Posted in Books, pictures, Running, Statistics, University life with tags , , , , , , , , , , , , on April 30, 2014 by xi'an

Reykjavik1Chris Oates wrotes the following reply to my Icelandic comments on his paper with Theodore Papamarkou, and Mark Girolami, reply that is detailed enough to deserve a post on its own:

Thank you Christian for your discussion of our work on the Og, and also for your helpful thoughts in the early days of this project! It might be interesting to speculate on some aspects of this procedure:

(i) Quadrature error is present in all estimates of evidence that are based on thermodynamic integration. It remains unknown how to exactly compute the optimal (variance minimising) temperature ladder “on-the-fly”; indeed this may be impossible, since the optimum is defined via a boundary value problem rather than an initial value problem. Other proposals for approximating this optimum are compatible with control variates (e.g. Grosse et al, NIPS 2013, Friel and Wyse, 2014). In empirical experiments we have found that the second order quadrature rule proposed by Friel and Wyse 2014 leads to substantially reduced bias, regardless of the specific choice of ladder.

(ii) Our experiments considered first and second degree polynomials as ZV control variates. In fact, intuition specifically motivates the use of second degree polynomials: Let us presume a linear expansion of the log-likelihood in θ. Then the implied score function is constant, not depending on θ. The quadratic ZV control variates are, in effect, obtained by multiplying the score function by θ. Thus control variates can be chosen to perfectly correlate with the log-likelihood, leading to zero-variance estimators. Of course, there is an empirical question of whether higher-order polynomials are useful when this Taylor approximation is inappropriate, but they would require the estimation of many more coefficients and in practice may be less stable.

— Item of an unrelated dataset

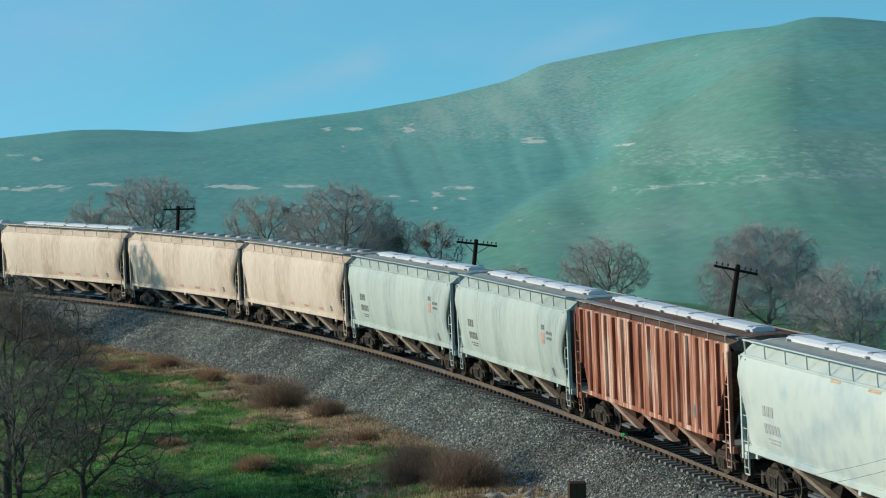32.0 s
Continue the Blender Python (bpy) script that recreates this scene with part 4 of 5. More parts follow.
CAR_FRAME = mesh_of(car_frame_mesh(), M_CARTRUCK, "side_frame")
CAR_BOLSTER = mesh_of(boxes((-0.2, 0.2, -1.1, 1.1, 0.45, 0.75), (-0.95, -0.8, -0.8, 0.8, 0.3, 0.45), (0.8, 0.95, -0.8, 0.8, 0.3, 0.45)), M_BLACK, "bolster")
MIRROR = Matrix.Rotation(math.pi, 4, "Z")
AXLES = []


def truck(thing, x, loco):
    t = new("truck")
    t.parent = thing
    t.matrix_basis = pose(x, 0, 0)
    f, bo, w, r = (LOCO_FRAME, LOCO_BOLSTER, WHEEL_LOCO, 0.52) if loco else (CAR_FRAME, CAR_BOLSTER, WHEEL_CAR, 0.457)
    under(t, "side_frame", f)
    under(t, "side_frame", f, MIRROR)
    under(t, "bolster", bo)
    for dx in ((-1.85, 0, 1.85) if loco else (-0.889, 0.889)):
        AXLES.append((under(t, "wheelset", w, pose(dx, 0, r)), dx, r))


def coupler(thing, x, way):
    bm = boxes((x - 0.55 * way, x + 0.25 * way, -0.09, 0.09, 0.78, 0.98), (x + 0.2 * way, x + 0.42 * way, -0.17, 0.15, 0.72, 1.04), bevel=0.03)
    part("coupler", bm, M_BLACK, thing)
    pts = [(x - 0.1 * way, 0.3, 0.85), (x + 0.12 * way, 0.28, 0.62), (x + 0.35 * way, 0.25, 0.5), (x + 0.5 * way, 0.2, 0.62)]
    part("air_hose", pipe(pts, 0.03), M_BLACK, thing)


# ---- locomotives ----
def hood_ring(x, w, z0, z_side, z_top, w_top):
    return [(x, -w, z0), (x, w, z0), (x, w, z_side), (x, w_top, z_top), (x, -w_top, z_top), (x, -w, z_side)]


def cab_ring(x, xt, w, z0, z_side, z_top, w_top):
    return [(x, -w, z0), (x, w, z0), (x + (xt - x) * 0.6, w, z_side), (xt, w_top, z_top), (xt, -w_top, z_top), (x + (xt - x) * 0.6, -w, z_side)]


def wavy(x0, x1, z, h, amp, y, phase=0.0, n=14):
    up, lo = [], []
    for i in range(n + 1):
        x = x0 + (x1 - x0) * i / n
        d = amp * (1 - abs(((i / n * 3 + phase) % 1) * 2 - 1) * 2)
        up.append((x, z + h / 2 + d))
        lo.append((x, z - h / 2 + d))
    return prism(up + lo[::-1], y, y + 0.012)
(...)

(iii) We require that the control variates are stored along the chain and that their sample covariance is computed after the MCMC has terminated. For the specific examples in the paper such additional computation is a negligible fraction of the total computational, so that we did not provide specific timings. When non-diffegeometric MCMC is used to obtain samples, or when the score is unavailable in closed-form and must be estimated, the computational cost of the procedure would necessarily increase.

For the wide class of statistical models with tractable likelihoods, employed in almost all areas of statistical application, the CTI we propose should provide state-of-the-art estimation performance with negligible increase in computational costs.